Request By:
Ms. Marlene Duffy
Associate Director
Buffalo Trace Area
Development District, Inc.
327 W. Second Street
Maysville, Kentucky 41056
Opinion
Opinion By: Steven L. Beshear, Attorney General; By: Walter C. Herdman, Assistant Deputy Attorney General
This is in answer to your letter of March 12 in which you present the following facts and question:
"The City of Tollesboro, a sixth class city in Lewis County, has been involved in an annexation suit for the past three (3) years. In an opinion rendered February 15, 1980, the annexation process was ruled void due to a technicality - a quorum was not present at the time the ordinance proposing annexation was adopted. (See attached ruling).
"The question arises - does the City have to wait two (2) years to resubmit a proposal for annexation as prescribed in KRS 81.270? The ruling did not address the questions of whether the annexation had negative effects on the citizens of Tollesboro as specified in the statutes. Does this regulation apply equally to procedural errors in annexation? "
According to the judgment of the Court of Appeals that you enclose, the court declared that the annexation ordinance was void by reason of the fact that there was no quorum present when it was adopted. Accordingly, an adverse judgment was rendered reversing the lower court without any decision on the merits of the case. Thus, the question raised is whether this judgment constituted an adverse judgment within the meaning of KRS 81.270(1) thereby invoking the two-year bar to further attempt to annex the same territory.

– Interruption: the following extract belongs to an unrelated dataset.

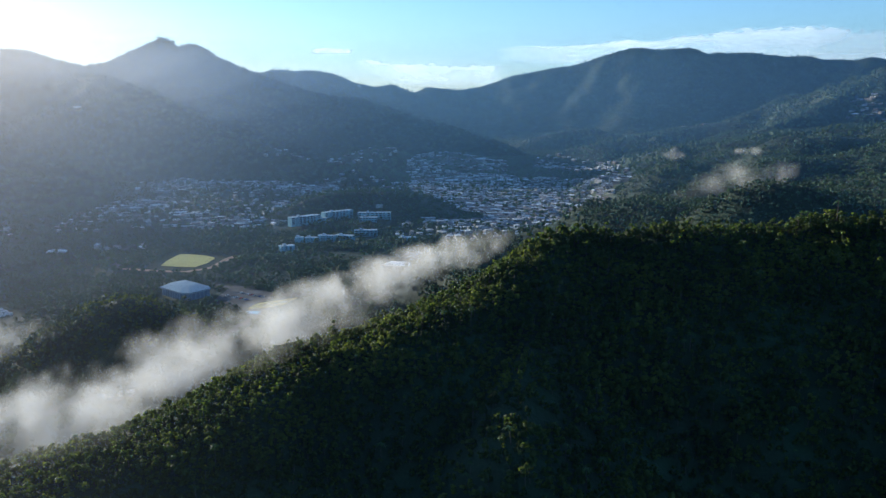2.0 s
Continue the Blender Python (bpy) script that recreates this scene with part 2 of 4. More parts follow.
# levelled ground: centre, inner and outer radius, height
FLATS = [(-130, 1000, 175, 240, 1), (-420, 440, 105, 165, -1), (-375, 850, 115, 170, 0), (-255, 515, 60, 100, -1), (10, 1225, 110, 150, 3), (20, 1388, 62, 100, 14),
         (-280, 1830, 150, 270, 34), (-340, 1570, 110, 220, 20), (-490, 720, 60, 110, -1), (-440, 985, 70, 120, 0), (-300, 1185, 110, 200, 2), (225, 1170, 110, 190, 5), (330, 1330, 100, 190, 10)]
ROUND = {"foot_hills": 30.0, "far_hillocks": 30.0, "bench_hill": 25.0, "near_ridge": 13.0, "knoll": 26.0, "dark_hill": 25.0, "town_hill": 30.0, "foot_a": 30.0, "foot_b": 30.0, "lit_hill": 30.0, "mid_hill": 30.0, "rib_east": 8.0, "rib_west": 8.0}
FOLDS = {"right_peak": 42, "far_right": 36, "right_slope": 26, "east_bench": 14, "right_mount": 16, "back_ridge": 20, "left_range": 18, "near_ridge": 0}
RELIEF = {"right_shoulder": 0.25, "right_mount": 0.06, "main_peak": 0.05, "back_ridge": 0.12, "right_slope": 0.28, "east_bench": 0.4, "right_peak": 0.22}


def crest(x, y, line, fall=0.0):
    """Distance to a crest line, the height of its nearest stretch and how far along it that lies; neighbouring stretches blend."""
    spans, run = [], 0.0
    for (ax, ay, az), (bx, by, bz) in zip(line, line[1:]):
        dx, dy = bx - ax, by - ay
        size = math.hypot(dx, dy)
        u = np.clip(((x - ax) * dx + (y - ay) * dy) / (size * size), 0, 1)
        d = np.hypot(x - ax - u * dx, y - ay - u * dy)
        z = az + (bz - az) * u
        spans.append((d - z / fall if fall else d, d, z, run + u * size))
        run += size
    reach = functools.reduce(np.minimum, [q[0] for q in spans])
    blend = 1.5 + 0.25 * np.maximum(functools.reduce(np.minimum, [q[1] for q in spans]), 0)
    total, best, top, along = (np.zeros(x.shape) for _ in range(4))
    for r, d, z, run in spans:
        w = np.exp(-np.minimum((r - reach) / blend, 60))
        total, best, top, along = total + w, best + w * d, top + w * z, along + w * run
    return best / total, top / total, along / total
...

Our response to this would be in the affirmative and we refer you to the case of
City of St. Matthews v. Morrow, Ky., 408 S.W.2d 471 (1966). The action in this case was dismissed in lower court on the protestants' motion for a summary judgment because the boundary line was inadequately defined in the annexation ordinance. The lower court's judgment was affirmed by the Court of Appeals. As a consequence, there was no adjudication on the merits of the case. The court however held that the provisions of KRS 81.270(1), prohibiting any further attempt to annex the same territory within the two years following an adverse judgment, applied. In so holding the court cited the case of
Engle v. City of Louisville, 312 Ky. 383, 227 S.W.2d 407 (1950), and the case of
Overstreet v. City of Louisville, 310 Ky. 1, 219 S.W.2d 405 (1949), and quoted from the latter case as follows:
"'* * * It appears in that case [reference is to Overstreet] as it does in this one, that there had not been a trial on the merits. Nevertheless, there was a judgment adverse to annexation, and it was an effectual bar for the period of two years.'"
The court further said, after citing the Overstreet case, that to render effective an adverse judgment, as the term is employed in the statute (KRS 81.270), it is not necessary that a remonstrance suit be determined on its merits, and if a judgment is adverse to annexation, no further attempt to annex the same territory shall be made within two (2) years.
Under the circumstances, the adverse decision in regard to the city's annexation ordinance [though not reaching the merits] would, in our opinion, prohibit any further attempt on the part of the city to annex the same territory within two (2) years.